Eu explico:
O que está na moda são calças de ganga com botins por fora, de preferência com salto alto e a pele por dentro dobrada na ponta, sweat-shirts às cores da feira de Carcavelos e samarras, esse casaco tão invejado e ambicionado pelas meninas que não os têm e berram com as mães que não vão de kispo nem pensar, nem mortas, então assim só vão de sweat-shirt que nem está frio para Dezembro ou Janeiro. Os cabelos são todos iguais, um nadinha escadeados ou lisos enrolados para dentro, pelos ombros, risco ao lado e umas franjas que vão até ao queixo e têm de ser tiradas da cara a cada dez segundos com um movimento da cabeça para trás.

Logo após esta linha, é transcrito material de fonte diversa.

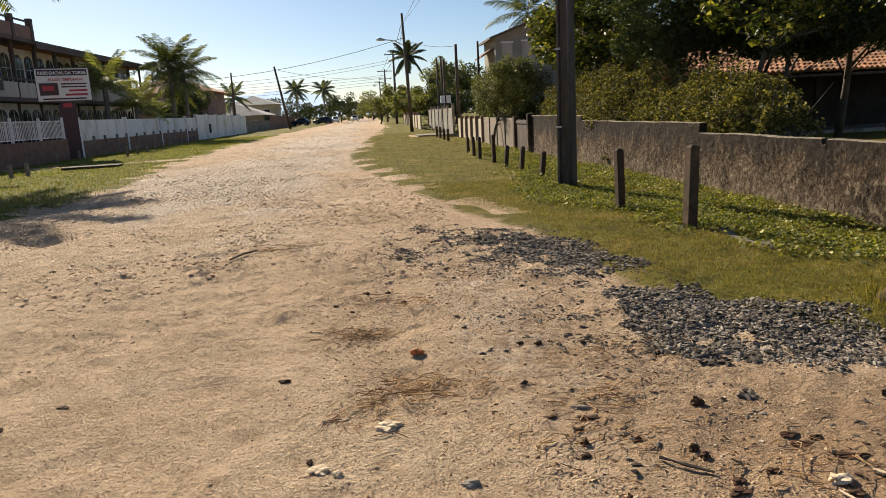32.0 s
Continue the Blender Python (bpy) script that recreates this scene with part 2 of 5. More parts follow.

Muito colar de pele com coisas de metal penduradas e argolas nas orelhas e um namorado com moto, cinquentas de escapes de rendimento, tudo sem capacete a bater com os cornos nos postes da Marginal e a morrerem que nem tordos aos desasseis anos, uns dias depois de se atreverem a pedir namoro na última festa da garagem dos pais do não sei quantos que foram passar o fim de semana a Paris ou a Londres e
– olha desculpa podes vir cá fora?
– tá bem.
– queria ter uma conversa contigo
– diz
– aceitas namoro?
– sim
e um beijo meio estúpido a seguir e a rapariga toda contente ou a arrepender-se logo amargamente com a qualidade ou falta dela do dito beijo que sela o namoro e a pensar já que agora vai ter de manter aquilo durante um mínimo de três semanas, que é o tempo de namoro tradicional para não dar mas não ser considerada puta pelo grupo, coisa odiosa porque depois já não há pedidos de namoro, há curtições com os namorados das outras o que é divertido mas fica-se sem amigas para treinar a parte de enrolar os braços e atirar um deles ao ar no quarto, enquanto se comparam franjas e se conversa sobre as outras putas que acabaram ao fim de uma semana, entre festas de fim de semana, em casa umas das outras, depois das aulas.
Para ti, Vieira, que me abriste a caixinha das memórias, com a tua música. Obrigada.